▶ **Exercise objective**
Answer with a single number: how many lines in the listing below include "that"?

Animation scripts
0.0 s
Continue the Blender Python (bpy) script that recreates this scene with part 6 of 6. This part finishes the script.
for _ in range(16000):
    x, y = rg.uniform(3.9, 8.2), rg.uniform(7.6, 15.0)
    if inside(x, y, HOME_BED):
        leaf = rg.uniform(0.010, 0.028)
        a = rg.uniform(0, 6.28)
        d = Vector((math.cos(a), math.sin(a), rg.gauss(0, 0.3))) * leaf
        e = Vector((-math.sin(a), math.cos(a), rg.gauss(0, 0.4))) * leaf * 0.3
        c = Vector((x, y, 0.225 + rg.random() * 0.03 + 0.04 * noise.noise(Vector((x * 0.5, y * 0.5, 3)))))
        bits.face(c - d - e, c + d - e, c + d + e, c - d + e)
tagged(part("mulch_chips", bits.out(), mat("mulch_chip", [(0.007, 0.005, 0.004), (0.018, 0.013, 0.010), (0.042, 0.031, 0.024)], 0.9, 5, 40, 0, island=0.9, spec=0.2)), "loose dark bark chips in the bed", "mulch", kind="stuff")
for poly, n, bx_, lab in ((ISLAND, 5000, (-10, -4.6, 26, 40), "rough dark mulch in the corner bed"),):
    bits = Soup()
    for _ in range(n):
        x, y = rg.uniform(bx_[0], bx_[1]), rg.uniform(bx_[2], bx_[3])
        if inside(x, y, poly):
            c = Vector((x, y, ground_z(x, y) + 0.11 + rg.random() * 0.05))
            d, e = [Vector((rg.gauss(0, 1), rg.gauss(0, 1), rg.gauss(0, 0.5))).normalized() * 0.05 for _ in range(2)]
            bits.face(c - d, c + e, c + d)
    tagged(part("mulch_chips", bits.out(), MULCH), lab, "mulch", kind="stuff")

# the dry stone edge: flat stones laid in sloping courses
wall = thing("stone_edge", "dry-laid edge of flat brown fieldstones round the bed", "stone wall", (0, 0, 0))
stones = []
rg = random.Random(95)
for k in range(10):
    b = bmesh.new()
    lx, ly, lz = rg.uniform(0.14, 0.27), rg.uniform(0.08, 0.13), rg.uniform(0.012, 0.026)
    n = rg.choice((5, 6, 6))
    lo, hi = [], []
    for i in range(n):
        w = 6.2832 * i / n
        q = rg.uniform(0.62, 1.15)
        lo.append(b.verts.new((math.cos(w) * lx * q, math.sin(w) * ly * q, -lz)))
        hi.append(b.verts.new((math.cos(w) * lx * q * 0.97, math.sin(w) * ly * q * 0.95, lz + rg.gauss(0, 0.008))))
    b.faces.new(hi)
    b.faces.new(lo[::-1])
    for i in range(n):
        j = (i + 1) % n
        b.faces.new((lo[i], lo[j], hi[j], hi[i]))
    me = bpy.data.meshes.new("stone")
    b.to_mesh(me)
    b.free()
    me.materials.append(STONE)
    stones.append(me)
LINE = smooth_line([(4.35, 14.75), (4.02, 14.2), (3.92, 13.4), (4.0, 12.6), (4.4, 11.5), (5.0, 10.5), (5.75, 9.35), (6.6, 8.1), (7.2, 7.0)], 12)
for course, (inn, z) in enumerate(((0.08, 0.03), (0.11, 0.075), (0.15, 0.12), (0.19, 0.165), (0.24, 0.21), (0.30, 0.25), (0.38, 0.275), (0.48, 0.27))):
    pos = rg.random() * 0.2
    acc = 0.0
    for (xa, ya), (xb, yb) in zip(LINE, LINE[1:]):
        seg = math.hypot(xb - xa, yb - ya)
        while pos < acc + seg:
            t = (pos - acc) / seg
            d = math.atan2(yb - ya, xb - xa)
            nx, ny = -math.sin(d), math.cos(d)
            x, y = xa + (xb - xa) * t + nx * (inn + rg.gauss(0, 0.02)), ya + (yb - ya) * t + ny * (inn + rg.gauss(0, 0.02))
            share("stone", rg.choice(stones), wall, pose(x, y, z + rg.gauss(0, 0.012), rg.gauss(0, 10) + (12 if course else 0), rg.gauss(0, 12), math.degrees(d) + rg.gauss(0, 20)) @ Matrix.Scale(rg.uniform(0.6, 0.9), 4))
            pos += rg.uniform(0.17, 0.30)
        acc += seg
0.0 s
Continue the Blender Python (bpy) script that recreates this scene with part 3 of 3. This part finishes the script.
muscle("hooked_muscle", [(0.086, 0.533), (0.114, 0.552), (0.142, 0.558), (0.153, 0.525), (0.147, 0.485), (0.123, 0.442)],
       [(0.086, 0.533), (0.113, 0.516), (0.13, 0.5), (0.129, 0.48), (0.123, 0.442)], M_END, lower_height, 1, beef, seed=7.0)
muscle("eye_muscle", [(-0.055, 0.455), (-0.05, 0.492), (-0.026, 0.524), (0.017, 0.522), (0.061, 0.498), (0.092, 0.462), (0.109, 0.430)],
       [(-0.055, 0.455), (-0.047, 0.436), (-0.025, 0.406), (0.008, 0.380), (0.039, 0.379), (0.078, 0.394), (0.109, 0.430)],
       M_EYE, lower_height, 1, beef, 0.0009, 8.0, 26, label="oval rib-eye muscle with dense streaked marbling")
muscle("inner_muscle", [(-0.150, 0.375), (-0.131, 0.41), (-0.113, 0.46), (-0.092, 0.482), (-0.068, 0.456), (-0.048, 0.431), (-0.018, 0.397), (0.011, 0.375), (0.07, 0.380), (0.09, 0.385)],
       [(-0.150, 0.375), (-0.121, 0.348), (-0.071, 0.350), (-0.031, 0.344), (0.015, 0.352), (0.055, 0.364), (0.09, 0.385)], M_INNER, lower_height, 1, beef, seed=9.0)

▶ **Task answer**
2